Anybody in the Vancouver area should be careful when walking the streets tomorrow night, the last time the Canucks got eliminated there was a small disturbance. Consider this the mandatory crack at the expense of the Canucks simply because I am a Leafs fan. Along with headshots and WWE style hockey, hating the Canucks has become a universal cause which makes as much sense as a pet rock. The end may be near for the Presidents trophy winners, which will begin question and answer season on Canada’s left coast.

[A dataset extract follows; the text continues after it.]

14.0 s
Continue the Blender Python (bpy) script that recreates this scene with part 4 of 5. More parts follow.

Without any further making light of the unfortunate situation in Vancouver, it has been discussed in several avenues this week as to how this situation may come to benefit your very own Maple Leafs. The ideas have been wild and crazy, but one idea remains that could in fact come into fruition. Could the most hated goaltender in British Columbia be heading east this summer? This is just rampant speculation, but of all the craziness that has fallen into mandatory Maple Leaf conversation on the radio, this is one of the few ideas that could actually happen. To review how and why it may happen, lets lay all the facts on the table.

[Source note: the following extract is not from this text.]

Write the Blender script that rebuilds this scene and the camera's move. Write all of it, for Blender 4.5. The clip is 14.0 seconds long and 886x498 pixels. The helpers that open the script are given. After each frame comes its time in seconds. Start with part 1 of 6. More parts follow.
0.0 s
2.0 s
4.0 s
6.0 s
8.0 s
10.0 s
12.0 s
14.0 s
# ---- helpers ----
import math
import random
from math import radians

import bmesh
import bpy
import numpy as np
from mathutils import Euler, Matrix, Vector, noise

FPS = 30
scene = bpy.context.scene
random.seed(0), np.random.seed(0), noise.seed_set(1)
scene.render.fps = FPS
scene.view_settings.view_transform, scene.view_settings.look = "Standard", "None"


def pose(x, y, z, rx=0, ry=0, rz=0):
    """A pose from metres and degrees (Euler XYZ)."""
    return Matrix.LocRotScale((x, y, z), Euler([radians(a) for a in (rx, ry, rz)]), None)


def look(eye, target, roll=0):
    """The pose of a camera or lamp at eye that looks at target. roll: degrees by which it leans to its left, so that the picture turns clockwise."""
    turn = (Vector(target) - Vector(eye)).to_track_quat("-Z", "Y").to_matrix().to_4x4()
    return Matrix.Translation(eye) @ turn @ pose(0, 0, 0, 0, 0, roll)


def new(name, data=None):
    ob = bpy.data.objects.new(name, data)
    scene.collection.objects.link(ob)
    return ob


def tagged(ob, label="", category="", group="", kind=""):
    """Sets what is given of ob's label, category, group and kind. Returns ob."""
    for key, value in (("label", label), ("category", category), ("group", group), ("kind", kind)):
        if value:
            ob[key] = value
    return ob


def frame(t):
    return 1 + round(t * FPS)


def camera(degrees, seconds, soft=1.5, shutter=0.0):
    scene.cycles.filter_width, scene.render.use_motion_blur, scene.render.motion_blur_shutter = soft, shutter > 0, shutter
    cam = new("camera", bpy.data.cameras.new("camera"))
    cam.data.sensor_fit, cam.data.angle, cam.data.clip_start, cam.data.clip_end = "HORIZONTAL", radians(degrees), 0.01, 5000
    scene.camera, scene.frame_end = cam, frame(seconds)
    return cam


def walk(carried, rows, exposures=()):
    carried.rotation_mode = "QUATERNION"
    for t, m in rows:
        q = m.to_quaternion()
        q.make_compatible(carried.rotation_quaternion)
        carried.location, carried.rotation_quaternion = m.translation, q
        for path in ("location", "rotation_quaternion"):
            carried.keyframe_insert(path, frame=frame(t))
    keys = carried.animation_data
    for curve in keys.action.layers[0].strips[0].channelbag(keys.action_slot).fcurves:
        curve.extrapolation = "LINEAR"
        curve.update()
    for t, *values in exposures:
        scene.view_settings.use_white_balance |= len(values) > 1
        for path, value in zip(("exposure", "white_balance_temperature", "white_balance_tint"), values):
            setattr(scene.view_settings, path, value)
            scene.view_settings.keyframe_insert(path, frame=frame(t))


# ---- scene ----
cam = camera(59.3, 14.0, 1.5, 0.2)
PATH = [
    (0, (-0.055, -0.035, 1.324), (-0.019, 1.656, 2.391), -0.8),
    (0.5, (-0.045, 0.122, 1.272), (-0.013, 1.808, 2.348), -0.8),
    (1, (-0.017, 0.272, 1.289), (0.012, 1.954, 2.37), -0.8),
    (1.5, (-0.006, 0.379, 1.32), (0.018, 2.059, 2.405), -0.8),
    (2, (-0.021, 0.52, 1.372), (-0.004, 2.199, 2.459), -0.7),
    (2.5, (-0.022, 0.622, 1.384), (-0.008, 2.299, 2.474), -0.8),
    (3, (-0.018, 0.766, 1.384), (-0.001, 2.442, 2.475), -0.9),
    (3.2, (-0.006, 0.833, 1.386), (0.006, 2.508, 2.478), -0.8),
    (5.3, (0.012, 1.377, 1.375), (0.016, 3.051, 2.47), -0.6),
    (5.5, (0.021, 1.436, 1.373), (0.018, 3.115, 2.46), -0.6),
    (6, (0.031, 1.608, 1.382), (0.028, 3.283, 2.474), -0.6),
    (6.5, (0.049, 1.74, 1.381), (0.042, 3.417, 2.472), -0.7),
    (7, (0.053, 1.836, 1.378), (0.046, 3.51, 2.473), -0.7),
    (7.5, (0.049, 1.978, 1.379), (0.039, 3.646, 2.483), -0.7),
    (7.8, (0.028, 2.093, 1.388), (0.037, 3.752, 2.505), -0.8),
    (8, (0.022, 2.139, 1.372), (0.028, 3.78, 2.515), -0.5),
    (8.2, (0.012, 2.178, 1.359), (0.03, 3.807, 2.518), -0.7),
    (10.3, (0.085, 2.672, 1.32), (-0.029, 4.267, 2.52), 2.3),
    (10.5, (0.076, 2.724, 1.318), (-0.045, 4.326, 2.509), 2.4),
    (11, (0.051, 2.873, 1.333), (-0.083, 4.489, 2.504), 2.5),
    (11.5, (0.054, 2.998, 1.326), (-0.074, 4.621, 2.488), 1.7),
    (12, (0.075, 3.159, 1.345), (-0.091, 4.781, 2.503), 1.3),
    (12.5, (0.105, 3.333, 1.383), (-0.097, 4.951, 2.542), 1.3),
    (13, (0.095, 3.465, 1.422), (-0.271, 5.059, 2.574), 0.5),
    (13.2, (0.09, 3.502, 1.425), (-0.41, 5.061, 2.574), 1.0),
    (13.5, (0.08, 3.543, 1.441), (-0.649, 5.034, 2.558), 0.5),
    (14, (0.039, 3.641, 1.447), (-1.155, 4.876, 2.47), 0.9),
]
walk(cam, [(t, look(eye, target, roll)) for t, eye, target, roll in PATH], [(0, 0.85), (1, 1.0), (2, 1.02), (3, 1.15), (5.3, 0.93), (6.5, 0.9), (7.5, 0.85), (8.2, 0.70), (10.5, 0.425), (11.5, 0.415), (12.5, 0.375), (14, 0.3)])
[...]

Why it could happen – The Leafs situation in net is at best unsettled, and there are no short term fixes available on the open market. The Canucks have Luongo locked up for the next decade at a $5.33 million cap hit, and while he has been spectacular for them at times, he has looked poor to average the rest. Luongo is not going to fetch any type of large return on the open market, but the act of removing his salary and the commitment could go a long way to the Canucks adding pieces in other areas. For those that are offended at the notion that Luongo may not have great trade value, line the contracts of him and Rick Dipietro side by side. Bobby Lou is the equivalent financially to the lifetime Islander, just without the injury history. Many comments have also been made about how the big money portion of the deal has been completed, if you review carefully you will see that is not the case. The Canucks will have paid $16 million out of a $64 million dollar contract. This leaves $48 million in guaranteed money to whatever team inherits the contract.
Why it might happen – The situation may arise that Luongo becomes available without having to make a trade. This would be the most likely way as Toronto would not likely be on his list of destinations in a trade, as he does hold veto power. Given the current CBA is expiring in September, the likelihood of clemency being offered in terms of one time buyouts may give teams the opportunity to get rid of salary without cap penalty. With Luongo being on the hook for 10 more years, it would be hard to imagine the Canucks being comfortable with holding on to that particular contract. This is not a shot at either the team or the player, at the time the contract was signed Roberto was playing very well and there was really no dispute who the starter was. With the emergence of an extremely solid Cory Schneider, Vancouver may opt to stay with the younger goalie going forward. If this happens, Brian Burke may be inclined to investigate a potential deal to improve his crease.
Why it shouldn’t happen – Luongo has been very good at times in the regular season, but he has also been very bad. The fact that his coach would not expose him to the Boston crowd earlier in the year speaks volumes about his level of confidence in the player. If he were to join the Leafs, it would have to concern owners and management that Luongo could not stop anything in his last start in Massachusetts. Even if only isolated, his performance against the Buffalo Sabres was equally appalling. The Northeast division seems to give the guy fits. The Leafs need a goalie that is mentally tough in these situations, but it could also be argued that they need some more players to show these qualities.
Why it won’t happen – This will likely never become reality because Roberto Luongo will not let it. Whether bought out or traded, the next destination on the embattled goalies list will be much quieter. The problems that he has in Vancouver would only be magnified in Toronto, even if he played lights out. Players earn reputations over time, deserved or not, and when this has happened to players while playing for the Leafs, it has seldom ended well. The most documented case was Larry Murphy, but more recently perceived underachievers such as Bryan McCabe and Vesa Toskala were nearly chased out of town by a pitchfork wielding mob. If he becomes available, Luongo will settle into a Florida sunset, or some place equally as peaceful. For him and his families sake.
Suspension Count Playoffs 2012 – 8 Suspensions for 21 Games.
Stay tuned daily as the suspension counter will be a new feature added to each post. The sad part is, it would have only taken one signifigant ruling to calm this all down, but the NHL decided to go the cowards route. By attempting to avoid contraversy, they created exponentially more. For that they get to wear the dunce cap. Stay Classy NHL.